If successful, this change in perception would have
effects that went well beyond any individual course:
it could change the way the students understood and
approached issues in other courses, affect how the students
selected courses, and alter how students interacted
across differences. The effects would also go beyond
the individual student. The cognitive and affective
gains made by these freshmen could have a large impact
throughout their college careers as they interacted
with others in classes, dorms, clubs, and organizations.
We began with a strategy of infusing diversity in regular
freshman seminar classes but made a mid-course change
and used diversity as an organizing principle for our
new multi-section freshman course, Diversity Issues.
The course was collaboratively taught, with up to seven
different instructors teaching during the semester.
All of the faculty agreed to use one common reading
amidst the various individualized syllabi and to discuss
gender and sexuality, race and ethnicity, and religion
in that order. The faculty also agreed to include an
experiential requirement in which students were to seek
out people from different racial or ethnic backgrounds.
Faculty were given a rich array of resources (books,
articles, Web sites, videos, model assignments, grading
rubrics, etc.) on both diversity and student-centered
pedagogy, all supplemented by summer workshops. Faculty
also learned how to incorporate service learning into
the curriculum, and the Office of Service Learning provided
service-learning placements for faculty who wanted to
use them. Faculty could choose to use these resources
as they saw fit. The only other requirements were that
all instructors would teach the course during the same
time module (same days of the week and same times of
day), use the assessment instruments we provided, and
share course materials with each other. The process
of planning and teaching this course with a group of
diverse faculty members created a de facto learning
community focused on the pedagogy of teaching diversity,
which served as a mutual support network as we moved
through the semester.
The common time module allowed us to bring all the
classes together for outside speakers. It also allowed
for subsets of instructors to experiment with different
types of inter-classroom interaction, such as bringing
two classes together for a debate, assigning inter-class
group work, or even swapping instructors for a day to
offer students a different instructional perspective.
We also worked closely with student affairs to put together
a calendar of diversity-related extracurricular events.
All faculty made this information available to the students,
and some also incorporated attendance at these events
into the course, either as requirements or for extra
credit. Our Office of Student Services creates cocurricular
transcripts for any students who request them (see intraweb.stockton.edu/ultra).

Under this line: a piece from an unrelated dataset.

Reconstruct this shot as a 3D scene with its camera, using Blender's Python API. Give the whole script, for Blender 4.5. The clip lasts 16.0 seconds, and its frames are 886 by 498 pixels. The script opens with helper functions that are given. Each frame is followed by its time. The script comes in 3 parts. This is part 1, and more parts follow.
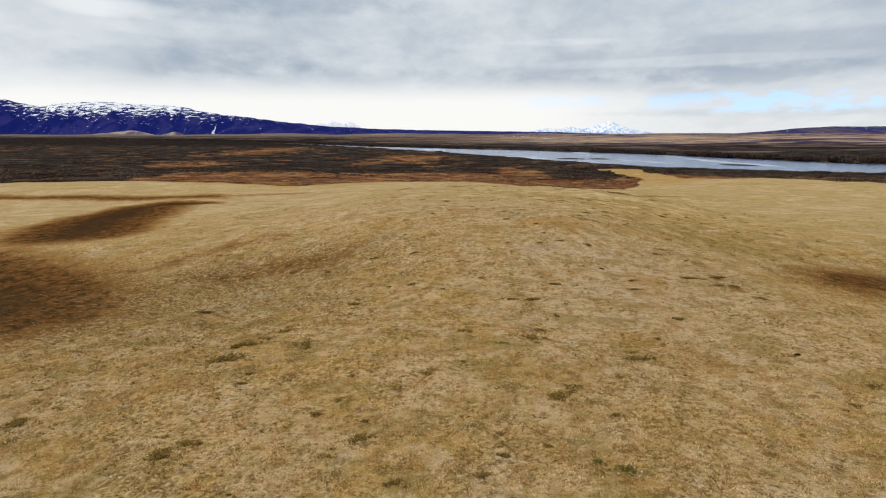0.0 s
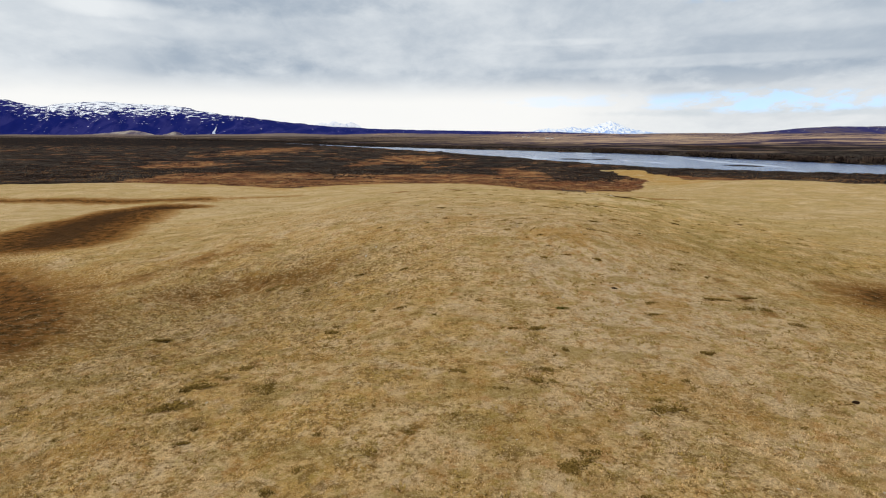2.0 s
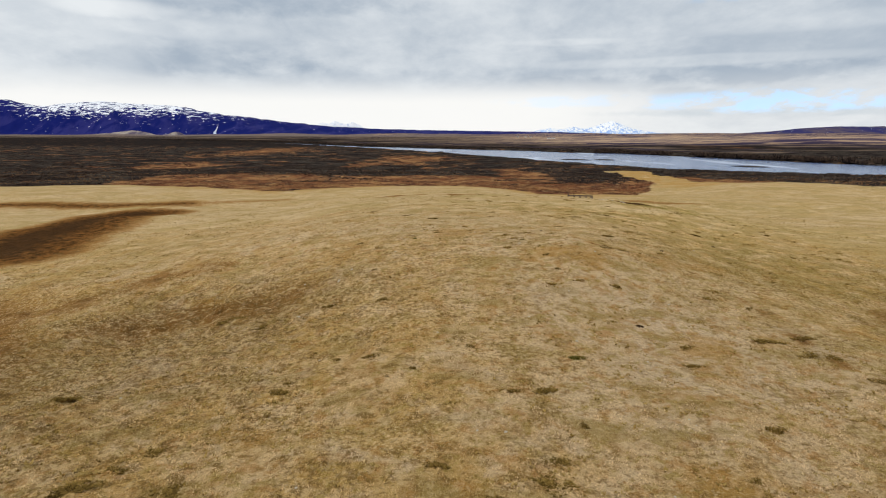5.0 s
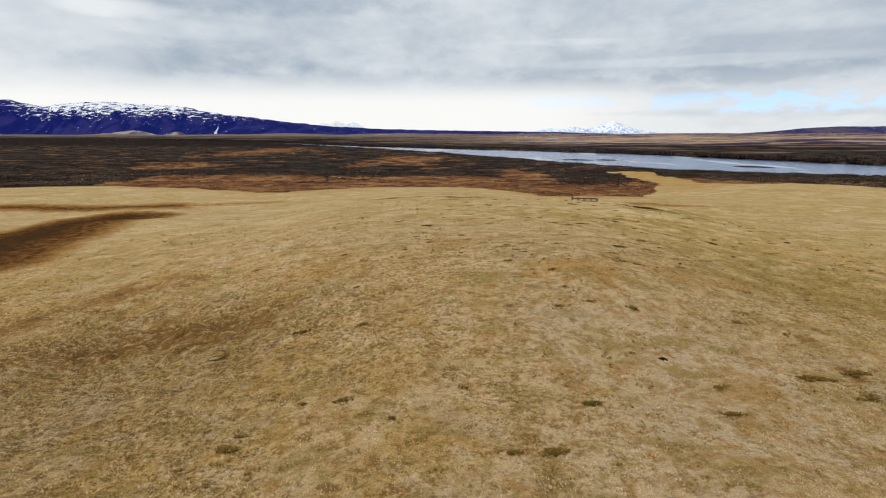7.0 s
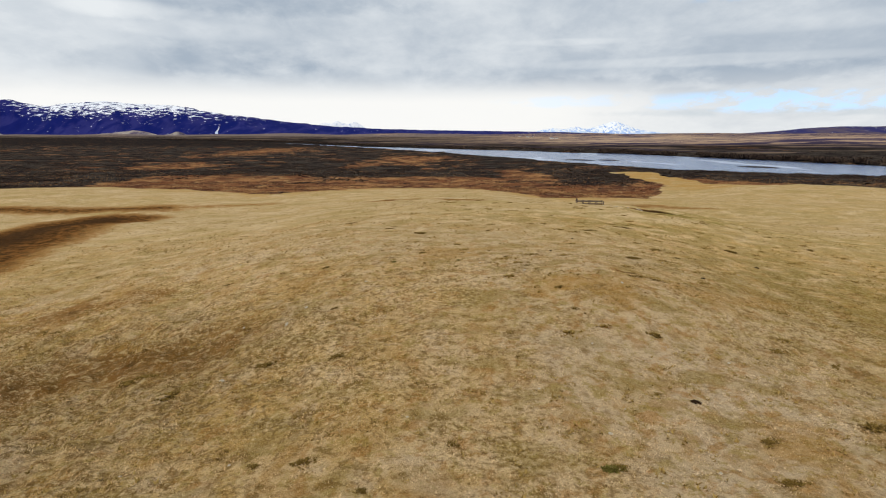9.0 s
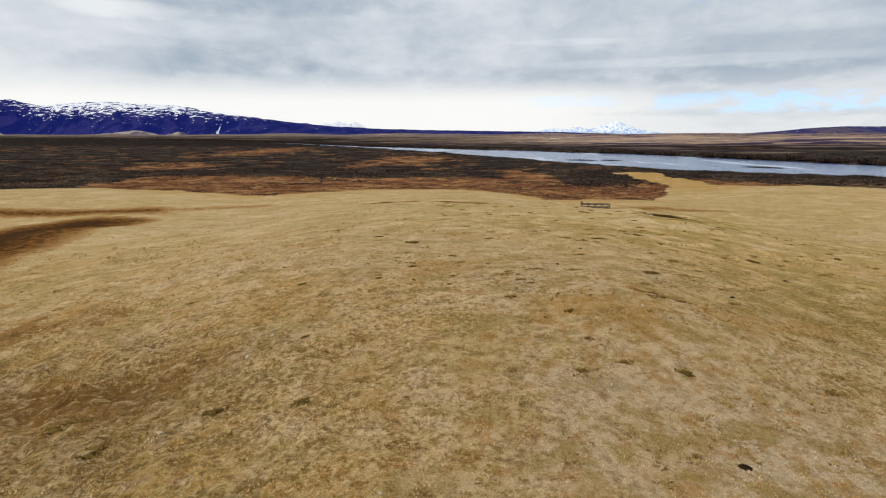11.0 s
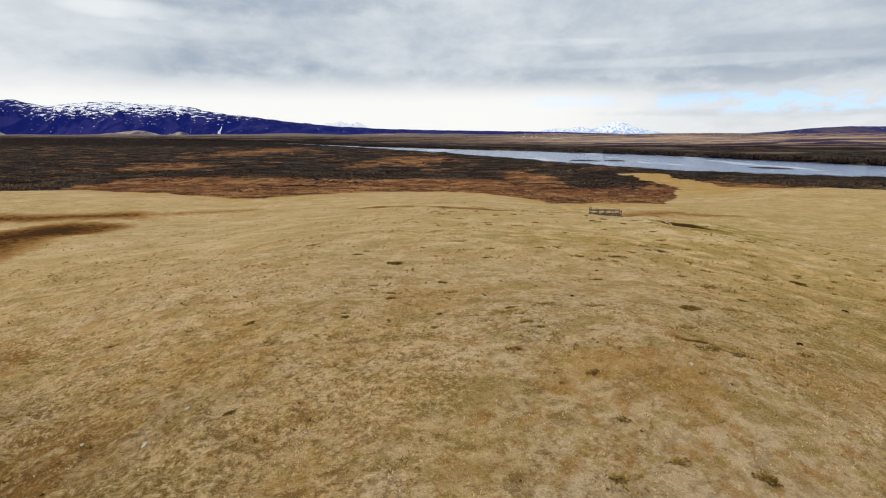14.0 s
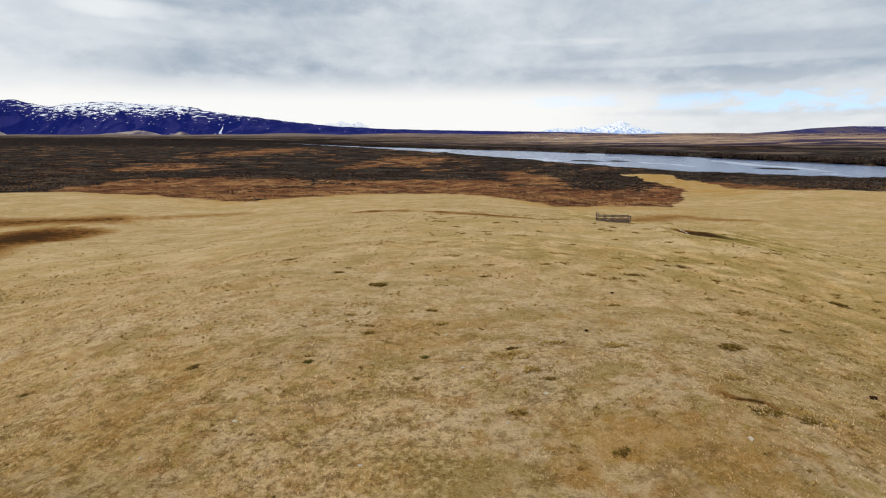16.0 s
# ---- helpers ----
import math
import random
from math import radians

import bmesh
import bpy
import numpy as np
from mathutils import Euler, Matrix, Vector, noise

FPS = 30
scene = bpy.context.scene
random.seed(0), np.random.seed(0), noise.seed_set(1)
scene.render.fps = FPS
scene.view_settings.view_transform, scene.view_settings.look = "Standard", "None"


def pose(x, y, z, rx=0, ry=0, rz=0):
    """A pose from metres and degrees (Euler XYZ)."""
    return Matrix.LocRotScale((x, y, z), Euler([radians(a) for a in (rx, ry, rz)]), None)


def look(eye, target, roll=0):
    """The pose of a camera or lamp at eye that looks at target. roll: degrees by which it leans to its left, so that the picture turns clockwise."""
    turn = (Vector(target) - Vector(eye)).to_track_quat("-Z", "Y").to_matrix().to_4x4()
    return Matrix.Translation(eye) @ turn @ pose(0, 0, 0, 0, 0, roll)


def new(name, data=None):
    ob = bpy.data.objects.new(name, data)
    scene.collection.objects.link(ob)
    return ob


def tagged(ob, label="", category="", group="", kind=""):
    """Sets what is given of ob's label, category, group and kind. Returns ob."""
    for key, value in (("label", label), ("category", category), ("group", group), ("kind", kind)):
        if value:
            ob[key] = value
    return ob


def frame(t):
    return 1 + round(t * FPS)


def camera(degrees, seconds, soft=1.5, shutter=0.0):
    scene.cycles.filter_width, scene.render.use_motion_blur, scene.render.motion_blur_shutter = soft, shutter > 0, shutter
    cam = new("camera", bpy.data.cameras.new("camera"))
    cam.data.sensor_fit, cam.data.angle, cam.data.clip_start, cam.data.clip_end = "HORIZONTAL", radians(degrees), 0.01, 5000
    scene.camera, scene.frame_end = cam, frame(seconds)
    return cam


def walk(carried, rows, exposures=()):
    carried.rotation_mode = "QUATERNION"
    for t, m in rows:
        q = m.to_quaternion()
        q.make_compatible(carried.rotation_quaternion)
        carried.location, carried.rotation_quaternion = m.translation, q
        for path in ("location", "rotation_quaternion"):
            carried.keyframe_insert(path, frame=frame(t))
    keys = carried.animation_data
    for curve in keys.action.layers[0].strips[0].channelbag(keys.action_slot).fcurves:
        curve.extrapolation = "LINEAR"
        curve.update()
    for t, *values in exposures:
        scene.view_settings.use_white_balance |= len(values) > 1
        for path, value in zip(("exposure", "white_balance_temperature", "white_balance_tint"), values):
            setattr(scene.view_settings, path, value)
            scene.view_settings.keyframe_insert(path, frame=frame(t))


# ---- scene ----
# ---------------- camera: a drone gliding forward over the ridge ----------------
cam = camera(73.74, 16.0, 1.1)
PITCH = 11.1
ROWS = [
    (0.0, 0.021, 0.049, 0.005, -0.401),
    (0.5, 0.175, 1.445, 0.051, -0.379),
    (1.0, 0.340, 2.874, 0.096, -0.356),
    (1.5, 0.512, 4.324, 0.138, -0.333),
    (2.0, 0.689, 5.784, 0.176, -0.309),
    (2.5, 0.869, 7.248, 0.208, -0.285),
    (3.0, 1.049, 8.706, 0.233, -0.261),
    (3.5, 1.228, 10.155, 0.252, -0.236),
    (4.0, 1.405, 11.591, 0.263, -0.211),
    (6.5, 2.233, 18.505, 0.218, -0.082),
    (7.0, 2.386, 19.837, 0.192, -0.055),
    (7.5, 2.535, 21.156, 0.164, -0.028),
    (8.0, 2.680, 22.465, 0.132, 0.000),
    (8.5, 2.823, 23.767, 0.099, 0.028),
    (9.0, 2.964, 25.065, 0.066, 0.056),
    (11.5, 3.654, 31.606, -0.073, 0.202),
    (12.0, 3.794, 32.943, -0.090, 0.232),
    (12.5, 3.935, 34.294, -0.101, 0.263),
    (13.0, 4.077, 35.660, -0.108, 0.294),
    (13.5, 4.220, 37.040, -0.109, 0.325),
    (14.0, 4.364, 38.433, -0.105, 0.356),
    (14.5, 4.508, 39.835, -0.096, 0.388),
    (15.0, 4.651, 41.244, -0.084, 0.421),
    (15.5, 4.793, 42.654, -0.069, 0.453),
    (16.0, 4.932, 44.058, -0.053, 0.486),
]
walk(cam, [(t, pose(x, y, z, 90 - PITCH, 0, yaw)) for t, x, y, z, yaw in ROWS])


# ---------------- node helpers ----------------
class Nodes:
    """A short way to write shader trees."""

    def __init__(self, tree):
        self.tree = tree
        tree.nodes.clear()

    def add(self, kind, ins=None, **settings):
        n = self.tree.nodes.new(kind)
        for k, v in settings.items():
            setattr(n, k, v)
        for k, v in (ins or {}).items():
            if isinstance(v, bpy.types.NodeSocket):
                self.tree.links.new(v, n.inputs[k])
            else:
                n.inputs[k].default_value = v
        return n

    def math(self, op, a, b=0.0, c=0.0, clamp=False):
        return self.add("ShaderNodeMath", {0: a, 1: b, 2: c}, operation=op, use_clamp=clamp).outputs[0]

    def span(self, v, lo, hi, a=0.0, b=1.0):
        return self.add("ShaderNodeMapRange", {0: v, 1: lo, 2: hi, 3: a, 4: b}, interpolation_type="SMOOTHSTEP").outputs[0]

    def noise(self, scale, detail=4.0, rough=0.55, where=None, warp=0.0):
        ins = {"Scale": scale, "Detail": detail, "Roughness": rough, "Distortion": warp}
        if where is not None:
            ins["Vector"] = where
        return self.add("ShaderNodeTexNoise", ins).outputs["Fac"]

    def mix(self, k, a, b, how="MIX"):
        n = self.add("ShaderNodeMix", data_type="RGBA", blend_type=how)
        for i, v in ((0, k), (6, a), (7, b)):
            if isinstance(v, bpy.types.NodeSocket):
                self.tree.links.new(v, n.inputs[i])
            else:
                n.inputs[i].default_value = (*v, 1.0) if isinstance(v, tuple) and len(v) == 3 else v
        return n.outputs[2]

    def attr(self, name):
        return self.add("ShaderNodeAttribute", attribute_name=name).outputs["Fac"]

    def stretch(self, where, scale, turn=0.0):
        return self.add("ShaderNodeMapping", {"Vector": where, "Scale": scale, "Rotation": (0, 0, radians(turn))}).outputs[0]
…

These transcripts allow professors to track attendance
at extracurricular events.
There were a large variety of pedagogies employed
across the sections, but the unifying ones were discussion
and reflection. Classroom work focused on discussion,
both in small groups and with the whole class. Almost
all of the experiential learning the students were involved
in was reinforced and evaluated through the use of reflective
writing. In these assignments students were expected
to critically evaluate the information they were getting
and to reflect on their perceptions and feelings about
the experience.
Our assessment showed that the course was successful
in increasing awareness of issues related to diversity
and difference, but the students had trouble connecting
this understanding to specific cases, either in their
personal life or in the world at large. For this reason,
in the spring of 2006, we will be piloting a second-semester
freshman course entitled Transcending Differences. This
collaboratively taught course will be specifically designed
for students who have already taken Diversity Issues.